There has been a great deal of speculation about whether Republican US Senator David Vitter will stay in Washington or if he will abandon life in the Beltway for the I-10 corridor.
One group believes that his decision will be made not just by Louisianans but Arkansans, North Carolinians, Alaskans and by voters in other states where control of Congress’ upper chamber hangs in the balance in 2014. Historically, the party out of the White House tends to clean up in the “6th year midterms” and there are enough competitive Democratic seats at stake where a GOP net pick up of the necessary six cannot be dismissed.
The incentive for Vitter to stick around Capitol Hill in the event Mitch McConnell ends up becoming Majority Leader is that the Louisiana Republican, by virtue of being the ranking minority member, is in line to ascend to the chairmanship of Committee on Environment & Public Works.
While the senate post might seem a bit mundane, leadership of the committee would put Vitter over legislation covering more than just wind-turbines and climate change.
Think big money for highway projects and bridge construction and major influence over the oil industry.
Or to put it another way, if Edwin Edwards were ever a senator Environment & Public Works would be the committee he would want to chair.
And since Vitter is not scheduled to be on the ballot until 2016 and with the heavy lifting being done by Bill Cassidy and the Republican challengers to Democratic incumbents in other states, it might be tempting for Vitter to sit back and let history play out.
But the past of least resistance has seldom been the way the daring Vitter had trod, which has others believing that he’s more inclined to go for the fourth floor of the State Capitol than settle for the large chair in one of the Senate committee rooms.
And if Vitter were to channel his political ambitions south, he would go into the governor’s race with more than just 100% name recognition.
A political action committee called The Fund for Louisiana’s Future recently put out word that it has raised $1,500,000. The raison d’etre of this generically named Super PAC is the advancement of Vitter’s political future.
The treasurer of the pro-Vitter Super PAC is lobbyist/fundraiser Charlie Spies, who has a lot of experience with these third-party “weapons of mass campaigning”, having been associated with the pro-Romney Super PAC Restore Our Future in the 2012 presidential election.
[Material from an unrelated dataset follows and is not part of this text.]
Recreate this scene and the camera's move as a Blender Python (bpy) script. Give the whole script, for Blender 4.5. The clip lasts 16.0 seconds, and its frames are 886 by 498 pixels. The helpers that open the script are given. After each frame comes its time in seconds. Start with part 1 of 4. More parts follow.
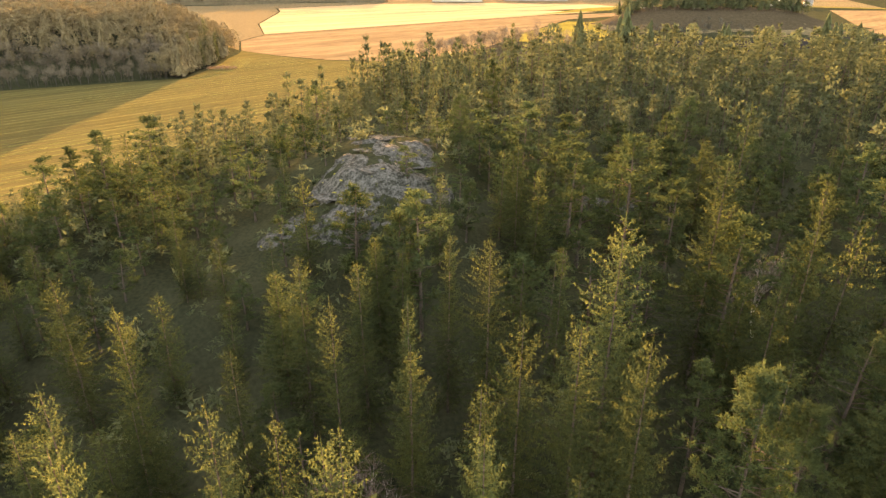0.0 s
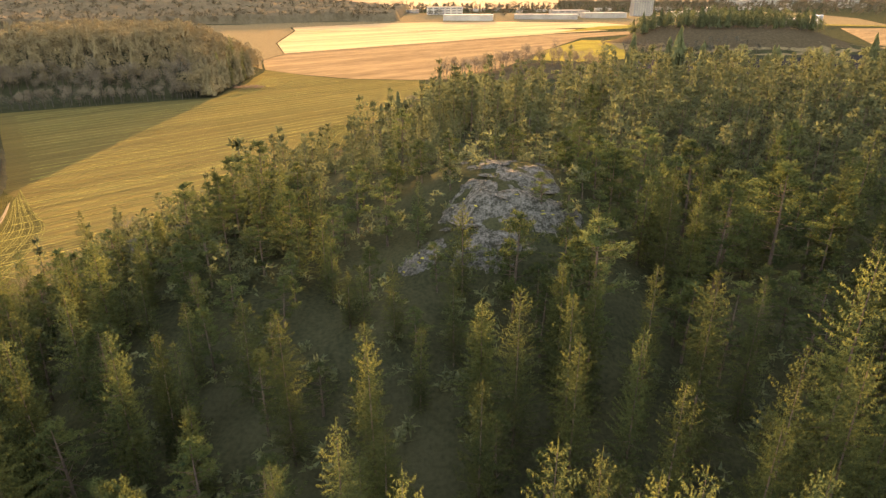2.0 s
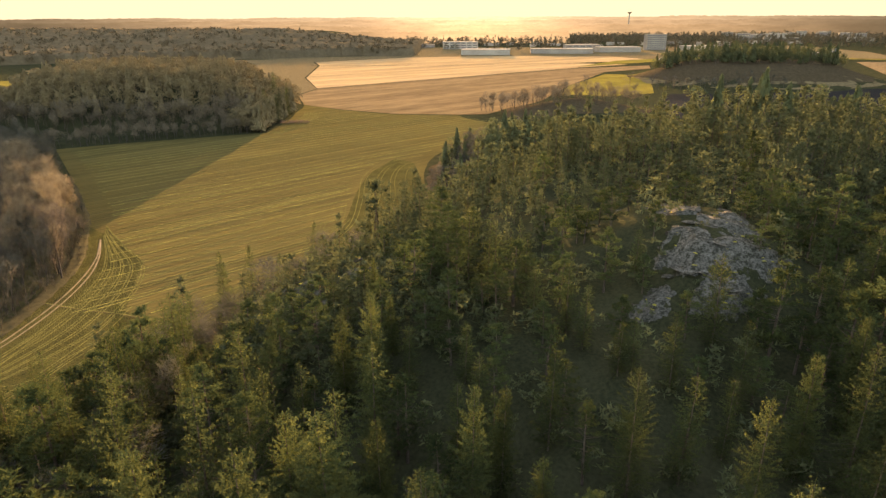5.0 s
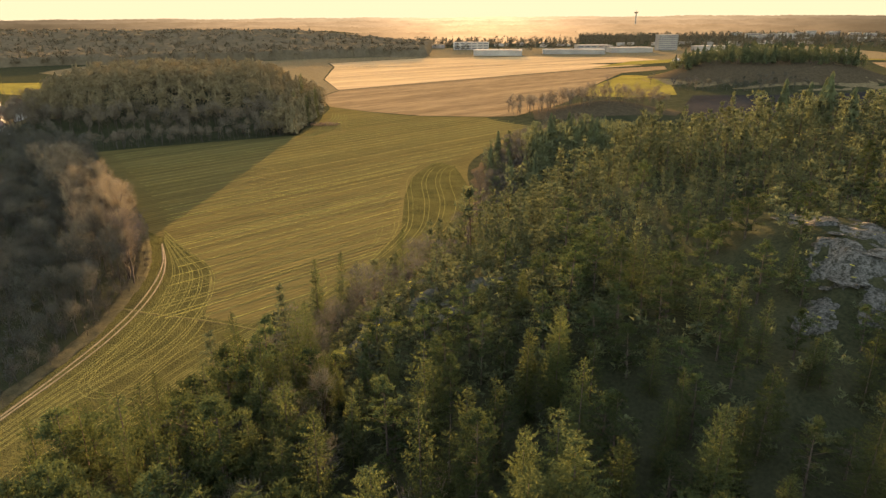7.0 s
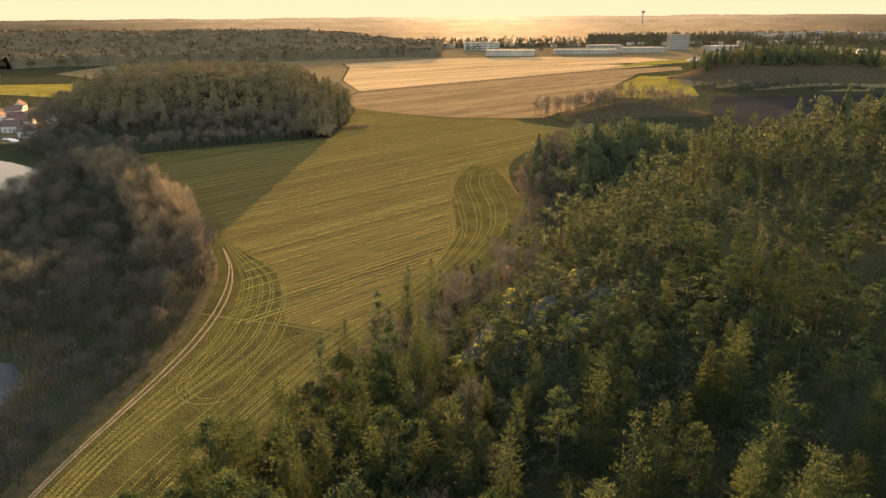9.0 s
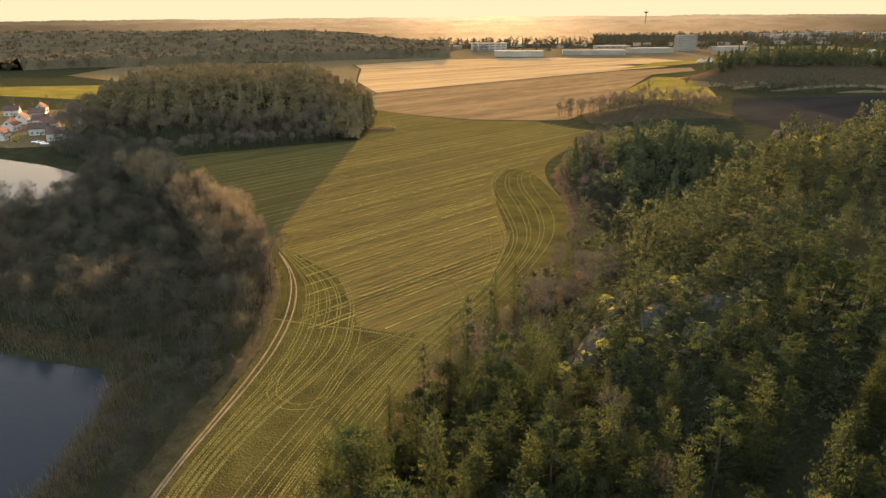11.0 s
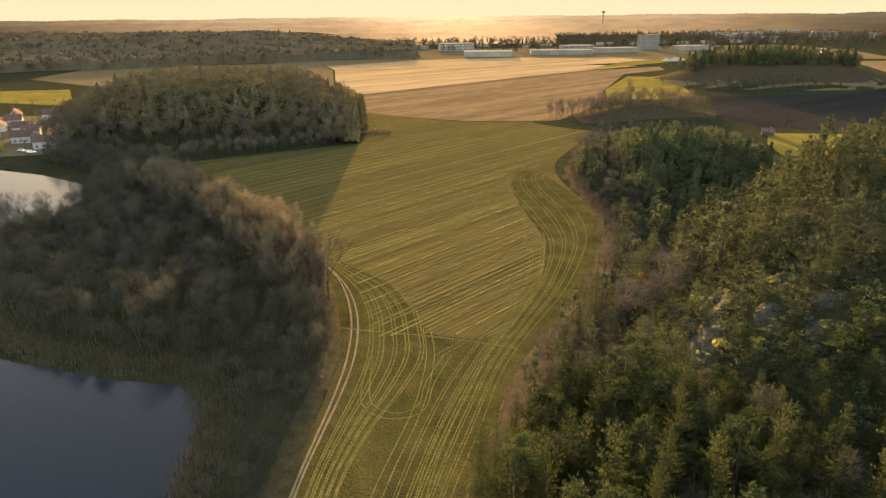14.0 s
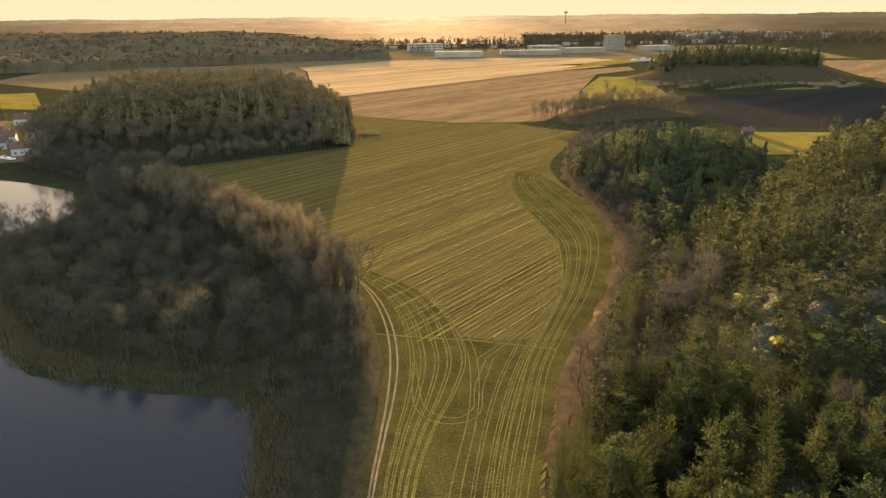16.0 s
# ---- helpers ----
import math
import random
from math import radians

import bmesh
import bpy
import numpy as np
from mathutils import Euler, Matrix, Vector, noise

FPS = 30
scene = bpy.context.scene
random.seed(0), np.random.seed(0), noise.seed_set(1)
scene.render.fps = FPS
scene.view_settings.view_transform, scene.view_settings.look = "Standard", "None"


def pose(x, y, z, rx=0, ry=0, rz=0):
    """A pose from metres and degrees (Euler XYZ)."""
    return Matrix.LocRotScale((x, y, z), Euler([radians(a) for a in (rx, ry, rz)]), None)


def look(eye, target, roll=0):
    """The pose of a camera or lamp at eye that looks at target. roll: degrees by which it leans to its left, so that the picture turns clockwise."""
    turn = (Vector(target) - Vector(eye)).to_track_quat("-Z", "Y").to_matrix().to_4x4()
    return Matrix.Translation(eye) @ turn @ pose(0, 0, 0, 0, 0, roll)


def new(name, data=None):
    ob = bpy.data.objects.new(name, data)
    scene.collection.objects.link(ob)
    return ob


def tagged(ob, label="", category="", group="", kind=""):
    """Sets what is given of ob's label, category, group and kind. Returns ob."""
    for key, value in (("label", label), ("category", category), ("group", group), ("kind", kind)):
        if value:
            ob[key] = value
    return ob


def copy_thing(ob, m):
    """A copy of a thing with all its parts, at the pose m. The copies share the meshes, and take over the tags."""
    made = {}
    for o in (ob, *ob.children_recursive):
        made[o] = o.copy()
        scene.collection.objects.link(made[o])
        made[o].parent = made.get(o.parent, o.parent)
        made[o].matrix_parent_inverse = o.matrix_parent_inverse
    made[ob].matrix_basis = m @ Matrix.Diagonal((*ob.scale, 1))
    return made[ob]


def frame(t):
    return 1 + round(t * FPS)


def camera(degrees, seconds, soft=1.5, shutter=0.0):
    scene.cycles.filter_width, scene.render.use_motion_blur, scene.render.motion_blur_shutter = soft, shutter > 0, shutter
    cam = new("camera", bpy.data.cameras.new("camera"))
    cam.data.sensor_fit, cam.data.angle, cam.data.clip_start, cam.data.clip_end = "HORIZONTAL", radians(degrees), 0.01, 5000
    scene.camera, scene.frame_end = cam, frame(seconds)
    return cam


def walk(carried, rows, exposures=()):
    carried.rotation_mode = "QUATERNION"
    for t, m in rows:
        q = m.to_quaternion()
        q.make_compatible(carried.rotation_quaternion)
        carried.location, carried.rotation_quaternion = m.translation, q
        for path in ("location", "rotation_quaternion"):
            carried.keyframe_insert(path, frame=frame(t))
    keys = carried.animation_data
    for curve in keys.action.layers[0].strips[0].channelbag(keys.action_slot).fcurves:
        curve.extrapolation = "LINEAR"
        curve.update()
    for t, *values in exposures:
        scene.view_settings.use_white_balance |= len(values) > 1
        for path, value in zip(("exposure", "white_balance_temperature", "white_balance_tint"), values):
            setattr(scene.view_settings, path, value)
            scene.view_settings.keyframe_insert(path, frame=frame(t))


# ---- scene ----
cam = camera(70.3, 16.0, soft=1.4)
METRES, EYE, TILT, LEAN, TURN = 145.0, 64.5, -24.4, 0.0, 0.0
ROWS = [
    (0.0, 0.0, 0.0, 0.0, 0.0, 0.0, -0.0),
    (0.5, -0.0257, -0.0006, 0.0016, 0.08, -0.04, -0.0),
    (1.0, -0.0542, -0.0017, 0.0036, 0.15, -0.08, 0.01),
    (1.5, -0.0832, -0.0034, 0.0056, 0.2, 0.16, 0.03),
    (2.0, -0.1077, -0.0053, 0.0073, 0.26, 1.44, 0.04),
    (2.5, -0.1351, -0.0078, 0.009, 0.34, 2.9, 0.03),
    (3.0, -0.1667, -0.0103, 0.0111, 0.41, 3.09, 0.03),
    (3.5, -0.1984, -0.0128, 0.0132, 0.47, 3.09, 0.02),
    (4.0, -0.2258, -0.0149, 0.0154, 0.53, 3.62, 0.02),
    (4.5, -0.2552, -0.0176, 0.0181, 0.58, 4.13, 0.01),
    (5.0, -0.2907, -0.0205, 0.0209, 0.62, 4.14, 0.01),
    (7.5, -0.4554, -0.0283, 0.0338, 0.89, 4.12, 0.01),
    (8.5, -0.5221, -0.0348, 0.0391, 1.0, 4.08, 0.01),
    (9.0, -0.5533, -0.0378, 0.0414, 1.05, 4.07, 0.0),
    (9.5, -0.5864, -0.0409, 0.0442, 1.1, 4.07, -0.01),
    (12.0, -0.744, -0.0505, 0.0536, 0.58, 4.07, 0.34),
    (12.5, -0.7759, -0.0525, 0.0558, -0.09, 4.05, 0.66),
    (13.0, -0.8061, -0.0541, 0.0578, -0.75, 4.03, 0.96),
    (13.5, -0.8381, -0.0552, 0.06, -1.64, 4.0, 1.36),
    (14.0, -0.8705, -0.0562, 0.0627, -2.51, 3.97, 1.75),
    (14.5, -0.9007, -0.0568, 0.0654, -3.28, 3.93, 2.08),
    (15.0, -0.9329, -0.0572, 0.0687, -4.12, 3.89, 2.45),
    (15.5, -0.965, -0.057, 0.0723, -4.92, 3.85, 2.79),
    (16.0, -0.9949, -0.0564, 0.0759, -5.61, 3.82, 3.1),
]
EXPO = 3.0
EXPOSED = [(0, 2.02, 8500, 32), (2, 1.78, 8200, 32), (3.5, 1.28, 7800, 29), (5, 1.06, 7500, 26), (9, 0.83, 7350, 24), (16, 0.75, 7300, 22)]
walk(cam, [(t, pose(0, 0, EYE, TILT, LEAN, TURN) @ pose(METRES * x, METRES * y, METRES * z, 90 + pitch, roll, yaw)) for t, x, y, z, yaw, pitch, roll in ROWS], exposures=[(t, EXPO + e, k, tint) for t, e, k, tint in EXPOSED])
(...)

Beyond the $153 million they raised and spent in the cause of promoting Romney without actually colluding with the official campaign (wink wink), Restore Our Future distinguished themselves as the political equivalent of a B-52 bomber that flattened the presidential candidacies of Rick Perry, Newt Gingrich and Rick Santorum, doing the work Romney was either uncomfortable doing or unable to do.
As someone who was closely involved in the Republican presidential primaries, I can attest that the pro-Romney Super PAC had as much to do with its beneficiary winning the party nomination as the candidate and his campaign did.
Having banked away a princely sum by Louisiana standards is noteworthy; that the pro-Vitter Super PAC has almost another two years to raise additional funds is an omen of the potential of this support operation.
The well-funded Super PAC could carpetbomb the opposition on television while the well-funded Vitter personally takes the high road.
And if the GOP takes the US Senate this November, the fundraising opportunities for both Vitter the candidate and Vitter the Super PAC increase exponentially, with the chairmanship of the Environment & Public Works Committee being more of a means than an end for Vitter.
Though other GOP gubernatorial candidates, declared or rumored, have not allowed the grass to grow under their fundraising efforts and possess the advantage of being able to use money leftover from previous state races for a campaign for governor while Vitter would have to start from scratch, nobody doubts the Metairie Republican’s ability to put together a well-stocked state campaign fund in short order, with many of the GOP’s big funders in Louisiana prepared to max out within moments of his announcing for the state’s highest office.
Having won already won two statewide elections and remaining popular with his party base even during the worst of times, Vitter would walk on to the field of gubernatorial candidates as a favorite.
Aided by a seven-figure super pac guided by an experienced hand who chopped down significant presidential timber in 2012, Vitter the quasi-gubernatorial candidate looks that much more formidable.